Since October 2023, the Director-General of the IAS has been Agnieszka Kaźmierczak.

== History ==

===Background===
The European Commission adopted its first Financial Regulation in 1962, in which internal control was implemented by separating the roles of authorising officer, financial controller and accounting officer. However, as the Commission grew and became more complex, the European Court of Auditors (the EU's external auditor) began to call for the audit of systems and controls, and advocated an independent audit service within the commission. The ECA published an opinion in 1989 promoting the concept of internal auditing, and in 1997 recommended that a real internal audit function to be created.

5.12. On the express condition that the authorising officer's role is strengthened..., the financial controller's duties could develop into those of a real internal auditor.
— Opinion 4/97 of the Court of Auditors

A Commission decision from 1990 requested the Financial Controller to set up such a function, which was further developed under the programme of reform of financial management proposed in 1995 (the SEM2000). This audit function seems to have been re-focused on controls relating to structural funds, as Phase III progress reports of SEM2000 don't mention it - this modest audit function was little known and had little impact on the services of the commission.

=== The Santer Commission ===
After a serving Commission official made public allegations of fraud and financial mismanagement by members of the Santer Commission, in December 1998 the European Parliament refused to grant discharge on the 1996 accounts to the commission. In addition, a motion of no confidence was introduced. In early 1999 Commission President Jacques Santer admitted that there had been irregularities, but threatened to resign if Parliament exerted further pressure. In response, Parliament called for a committee of independent experts to look into ways of improving financial management and control. After receiving the first report of the so-called Wise Men in March 1999, the Santer Commission decided to collectively resign. In their Second Report, the Wise Men suggested in clear terms that the underlying problem is that the internal audit service is not perceived as a central department at the service of the entire Commission... Based on international best practices and the definition of internal audit as proposed by the Institute of Internal Auditors (IIA), the Wise Men recommended setting up a specialised Internal Audit Service outside the regular structure of directorates-general, reporting directly to the President of the commission.

The task of setting up the new service was allocated to the Commissioner responsible for institutional reform, Neil Kinnock

===Reforming the Commission ===
In response to the Wise Men's report, an Administrative Reform Task Force was set up to draft the Reform White papers. The task force looked at financial controls, strategic planning and programming and the modernisation of personnel policy. The basis for establishing the IAS was recommendation 35 of the Wise Men's report proposing A professional and independent Internal Audit Service. Recommendation 37 also mentioned a specialised internal control function in each DG that would help establishing effective financial management. The Commission task force worked with the European Court of Auditors, the Wise Men committee, the World Bank and the EIB in developing the new control framework. Before this could be implemented, the Financial Regulation of the Commission needed to be changed (requiring a vote by all member states) to abolish the centralized ex-ante controls performed by DG Financial Control.
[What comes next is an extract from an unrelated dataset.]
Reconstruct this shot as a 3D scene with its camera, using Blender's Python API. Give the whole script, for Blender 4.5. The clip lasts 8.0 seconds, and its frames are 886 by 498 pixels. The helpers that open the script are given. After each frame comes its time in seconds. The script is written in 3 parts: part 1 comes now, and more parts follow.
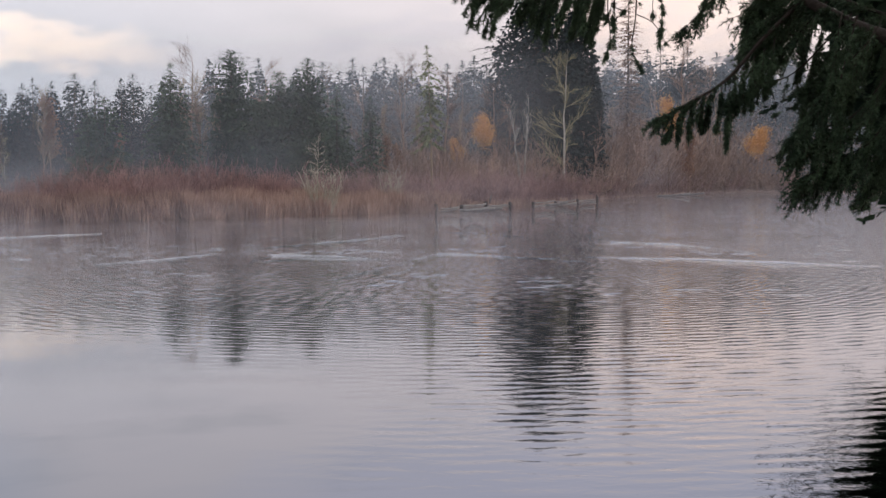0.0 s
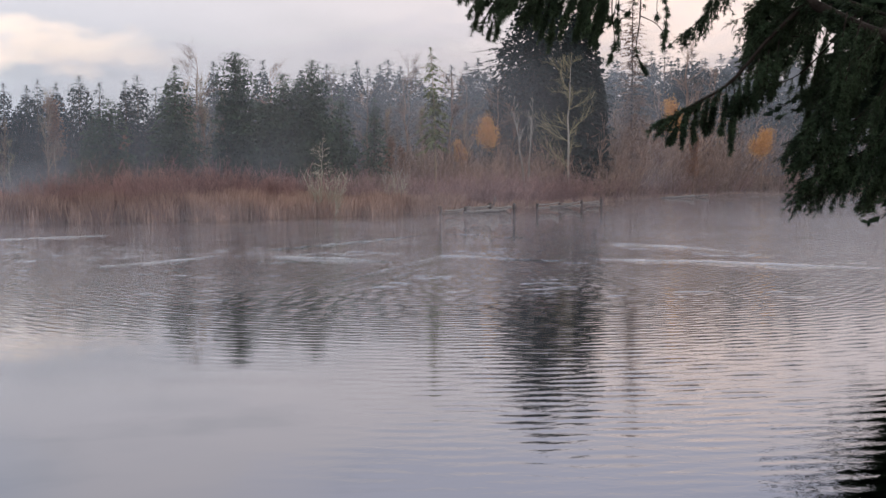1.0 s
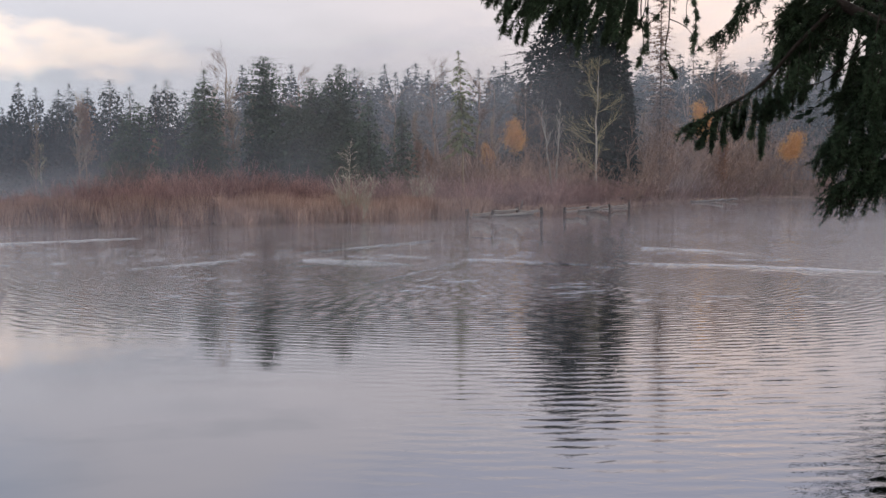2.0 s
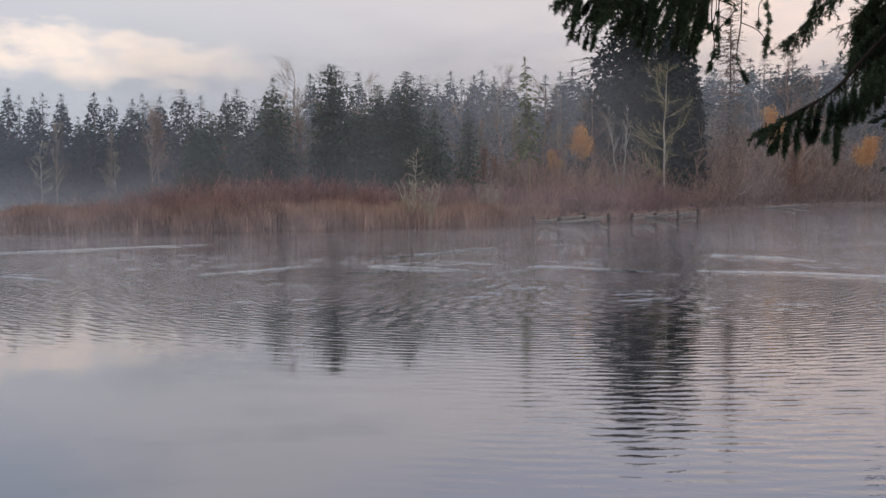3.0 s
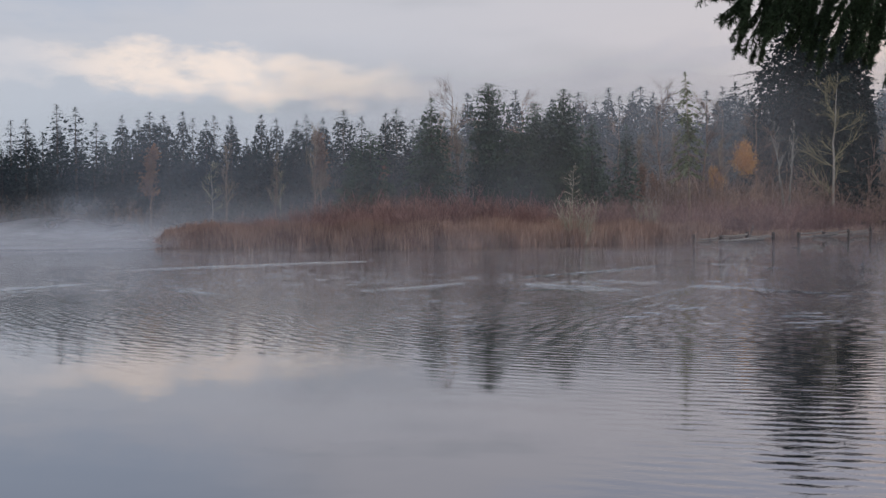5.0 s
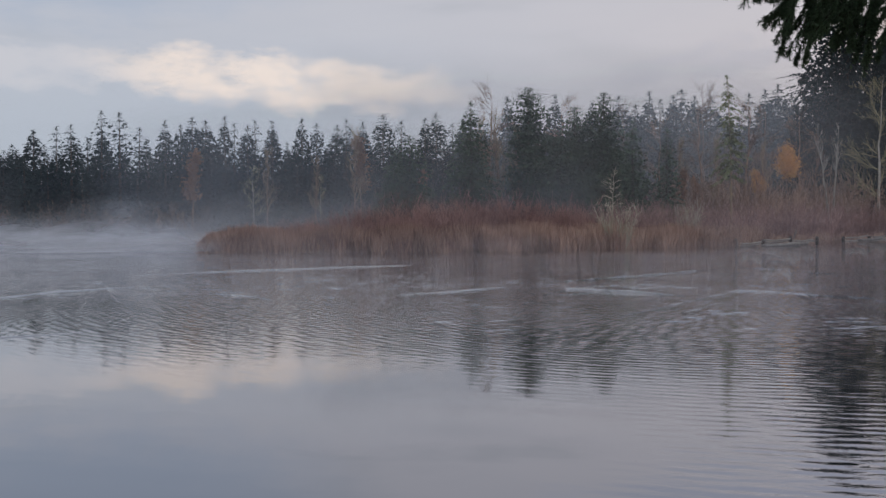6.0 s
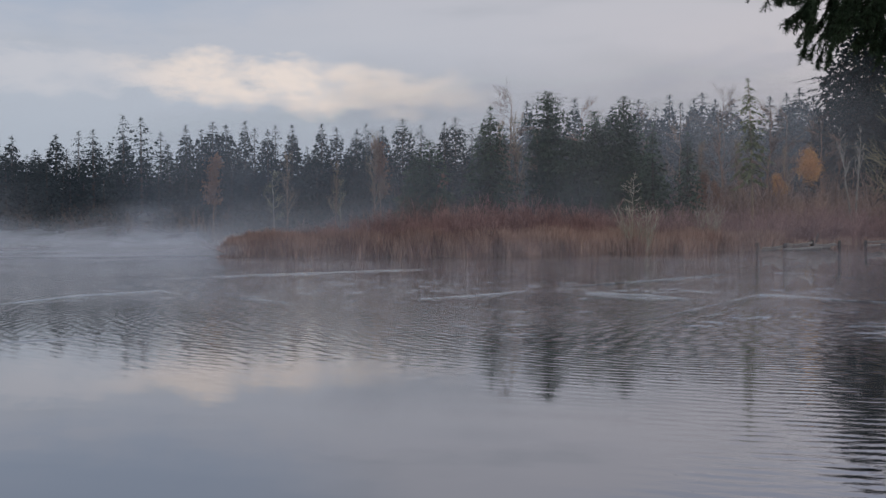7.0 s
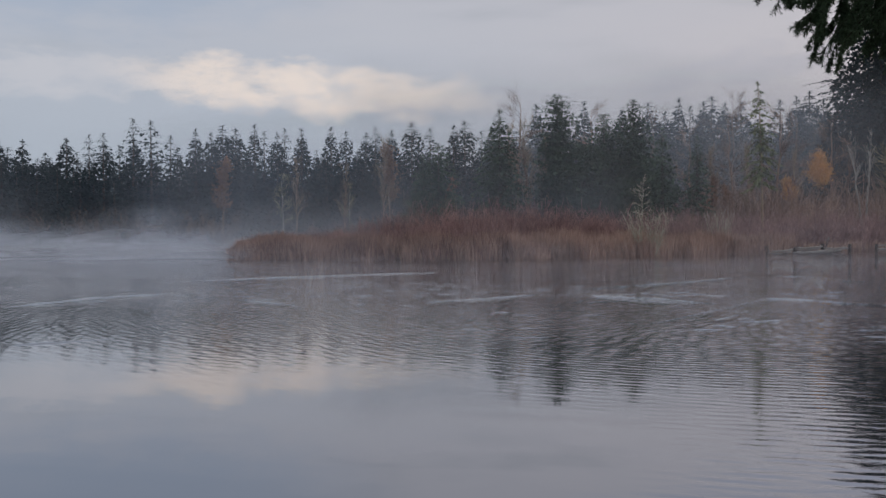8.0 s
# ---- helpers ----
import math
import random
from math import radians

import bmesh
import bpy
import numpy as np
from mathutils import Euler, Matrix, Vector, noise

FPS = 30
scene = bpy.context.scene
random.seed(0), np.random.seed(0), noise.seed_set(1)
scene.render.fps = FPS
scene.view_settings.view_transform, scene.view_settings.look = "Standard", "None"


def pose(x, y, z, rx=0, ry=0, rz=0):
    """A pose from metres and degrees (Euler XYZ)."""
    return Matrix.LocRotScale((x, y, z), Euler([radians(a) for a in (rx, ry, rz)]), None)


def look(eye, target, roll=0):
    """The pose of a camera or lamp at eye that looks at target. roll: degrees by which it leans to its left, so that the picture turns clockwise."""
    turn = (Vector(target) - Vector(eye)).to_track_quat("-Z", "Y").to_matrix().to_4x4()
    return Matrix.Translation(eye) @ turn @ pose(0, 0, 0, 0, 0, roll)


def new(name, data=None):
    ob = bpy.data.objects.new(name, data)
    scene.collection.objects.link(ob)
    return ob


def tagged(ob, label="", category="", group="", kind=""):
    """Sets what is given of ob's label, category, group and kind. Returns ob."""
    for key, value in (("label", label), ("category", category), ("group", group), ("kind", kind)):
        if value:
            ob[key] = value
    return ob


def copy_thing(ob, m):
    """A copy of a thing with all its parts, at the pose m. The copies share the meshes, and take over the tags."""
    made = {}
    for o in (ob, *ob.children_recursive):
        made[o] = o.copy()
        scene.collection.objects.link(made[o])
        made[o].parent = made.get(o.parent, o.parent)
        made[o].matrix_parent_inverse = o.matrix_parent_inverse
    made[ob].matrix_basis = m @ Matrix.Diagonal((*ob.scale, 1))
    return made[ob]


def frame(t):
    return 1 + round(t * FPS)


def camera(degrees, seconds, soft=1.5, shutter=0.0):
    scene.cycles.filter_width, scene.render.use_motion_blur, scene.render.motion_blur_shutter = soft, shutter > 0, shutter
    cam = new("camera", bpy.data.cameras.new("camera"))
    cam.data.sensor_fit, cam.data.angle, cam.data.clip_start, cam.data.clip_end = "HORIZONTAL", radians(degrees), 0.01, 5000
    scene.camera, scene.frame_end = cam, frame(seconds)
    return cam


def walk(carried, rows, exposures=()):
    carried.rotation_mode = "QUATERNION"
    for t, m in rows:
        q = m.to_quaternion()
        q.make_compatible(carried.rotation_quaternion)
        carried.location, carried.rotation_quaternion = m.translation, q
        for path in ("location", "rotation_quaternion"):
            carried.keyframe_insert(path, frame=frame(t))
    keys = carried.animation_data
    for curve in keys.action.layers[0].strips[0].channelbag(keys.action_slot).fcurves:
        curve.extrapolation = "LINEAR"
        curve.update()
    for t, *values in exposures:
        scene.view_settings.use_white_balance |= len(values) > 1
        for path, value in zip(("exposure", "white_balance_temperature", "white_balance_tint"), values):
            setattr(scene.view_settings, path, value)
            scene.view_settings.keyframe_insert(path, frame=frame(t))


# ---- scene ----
# A misty lake at dawn, seen from a low bank. Metres; y runs out over the lake, water level is z = 0.
EYE = 2.8
scene.cycles.transparent_max_bounces = 24
cam = camera(46.0, 8.0, soft=1.5)
PATH = [
    (0.0, pose(-0.0000, 0, EYE, 86.440, 0.300, 0.000)),
    (0.5, pose(-0.0002, 0, EYE, 86.493, 0.319, 0.083)),
    (1.0, pose(-0.0005, 0, EYE, 86.541, 0.301, 0.223)),
    (1.5, pose(-0.0016, 0, EYE, 86.637, 0.257, 0.689)),
    (3.0, pose(-0.0127, 0, EYE, 87.121, 0.355, 5.328)),
    (3.5, pose(-0.0183, 0, EYE, 87.442, 0.393, 7.664)),
    (4.0, pose(-0.0237, 0, EYE, 87.695, 0.399, 9.920)),
    (4.5, pose(-0.0288, 0, EYE, 87.902, 0.383, 12.068)),
    (5.0, pose(-0.0331, 0, EYE, 88.154, 0.326, 13.875)),
    (6.5, pose(-0.0397, 0, EYE, 88.472, 0.359, 16.635)),
    (7.0, pose(-0.0408, 0, EYE, 88.621, 0.352, 17.107)),
    (7.5, pose(-0.0417, 0, EYE, 88.771, 0.281, 17.480)),
    (8.0, pose(-0.0420, 0, EYE, 88.804, 0.321, 17.606)),
]
walk(cam, PATH, exposures=((0.0, 0.29, 6580, 13), (1.5, 0.28, 6580, 13), (3.0, 0.03, 6550, 12), (5.0, -0.15, 6350, 11), (8.0, -0.35, 6200, 10)))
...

=== 20 years of the IAS ===
The IAS became an independent service in July 2001. The establishment of the new service was part of the reforms enacted at the Commission following the adoption of the Reform White Paper of 2000. As part of these reforms, Internal Audit Capabilities (IACs) were created in each DG, together with the Audit Progress Committee (APC), which oversees the work of both the IAS and IACs.

An independent and professional Internal Audit Service will be set up under the direct responsibility of the Vice-President for Reform...
— Action 68 of the Reform White Paper

The IAS set out a programme of in-depth audits of all DGs and Agencies that came under the new Financial Regulation. Apart from auditing, it also aimed to provide methodological support for audit activities to the IACs in each DG.

In 2006 IAS carried out the first quality review of the Internal Audit Capabilities. In 2007 its Mission Charter was updated, along with introducing a model charter for IACs.

In 2011 IAS completed the first overall opinion into the state of internal control in the commission. In the same year, it became the internal auditor of the newly established European External Action Service.